> _PROBLEM_
Skip the pictures and quote all of the lines exactly.
= = = =
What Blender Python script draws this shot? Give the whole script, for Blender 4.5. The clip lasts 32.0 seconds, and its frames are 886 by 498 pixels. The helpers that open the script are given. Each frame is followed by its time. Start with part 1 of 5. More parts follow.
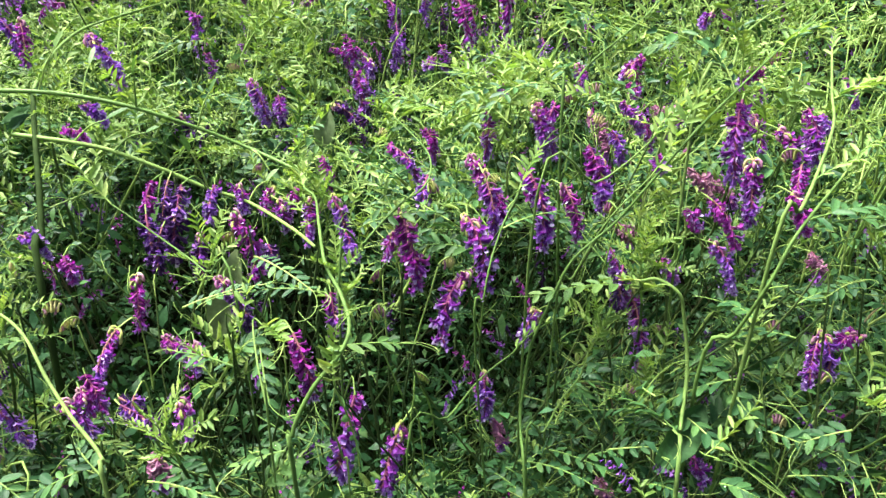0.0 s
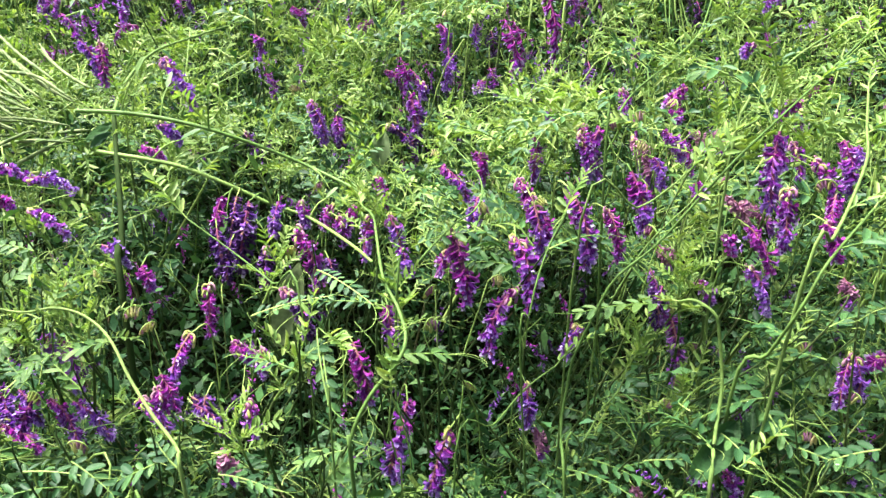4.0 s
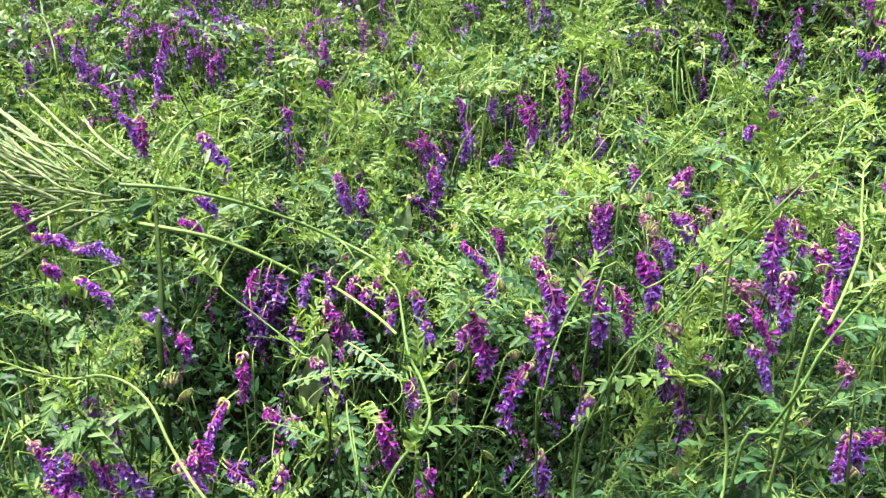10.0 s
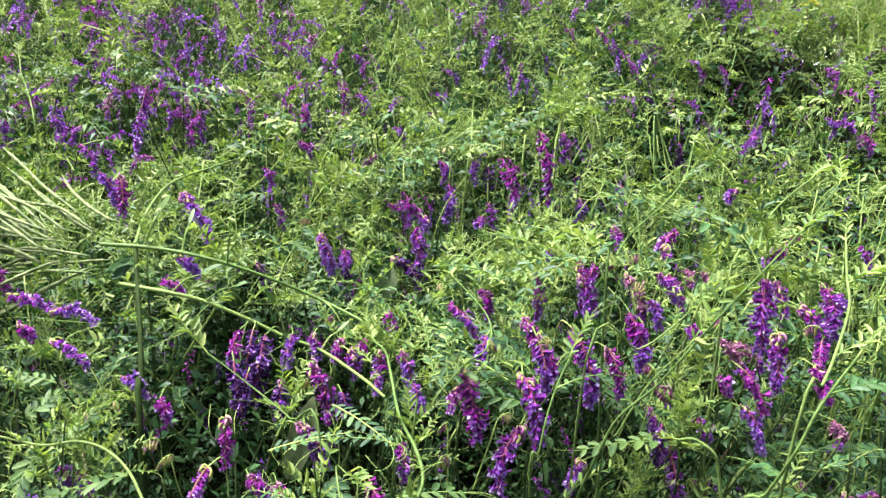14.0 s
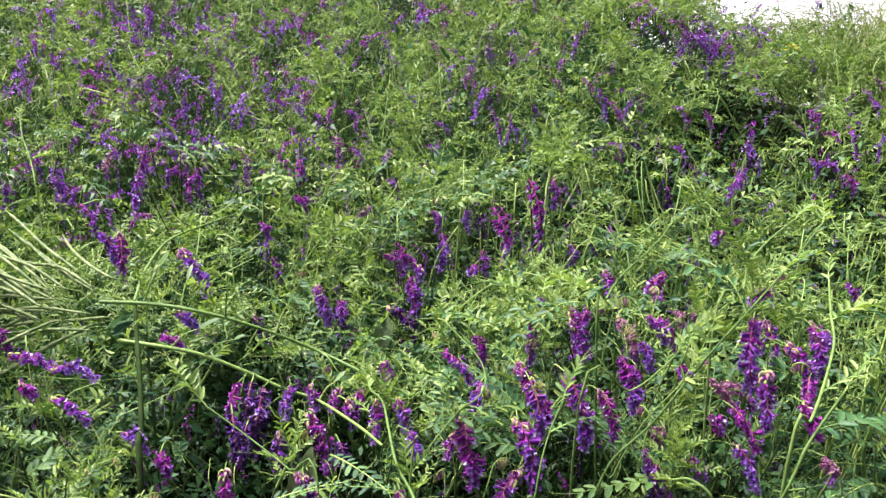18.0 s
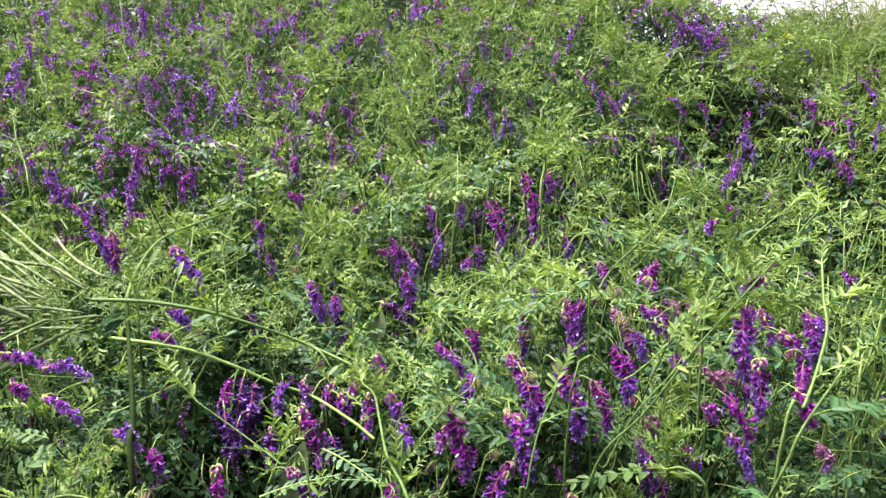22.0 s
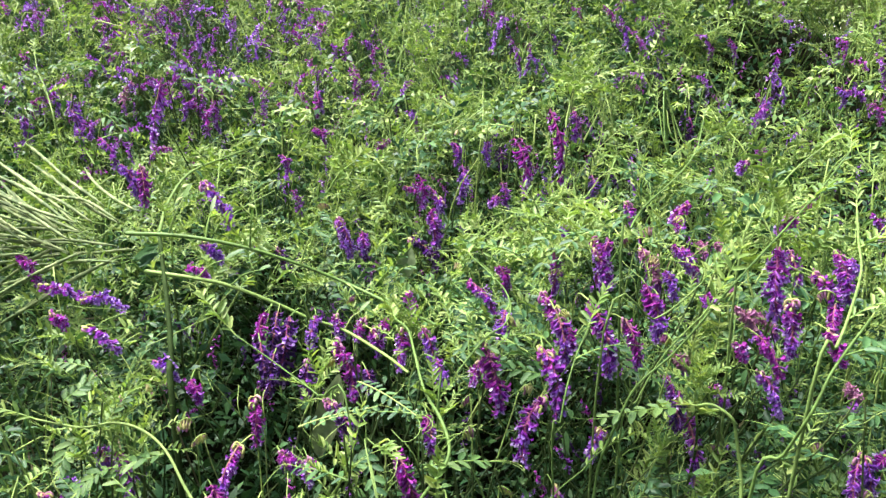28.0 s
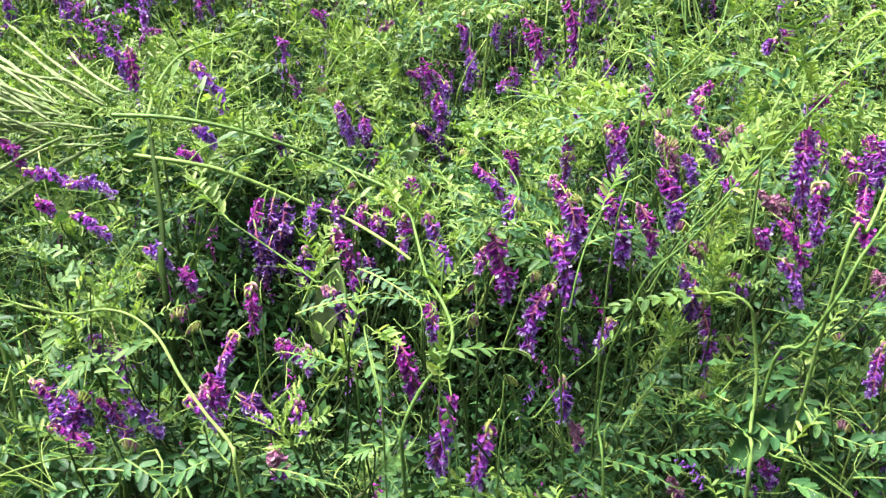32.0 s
= = = =
> _FULL OUTPUT_
What Blender Python script draws this shot? Give the whole script, for Blender 4.5. The clip lasts 32.0 seconds, and its frames are 886 by 498 pixels. The helpers that open the script are given. Each frame is followed by its time. Start with part 1 of 5. More parts follow.
0.0 s
4.0 s
10.0 s
14.0 s
18.0 s
22.0 s
28.0 s
32.0 s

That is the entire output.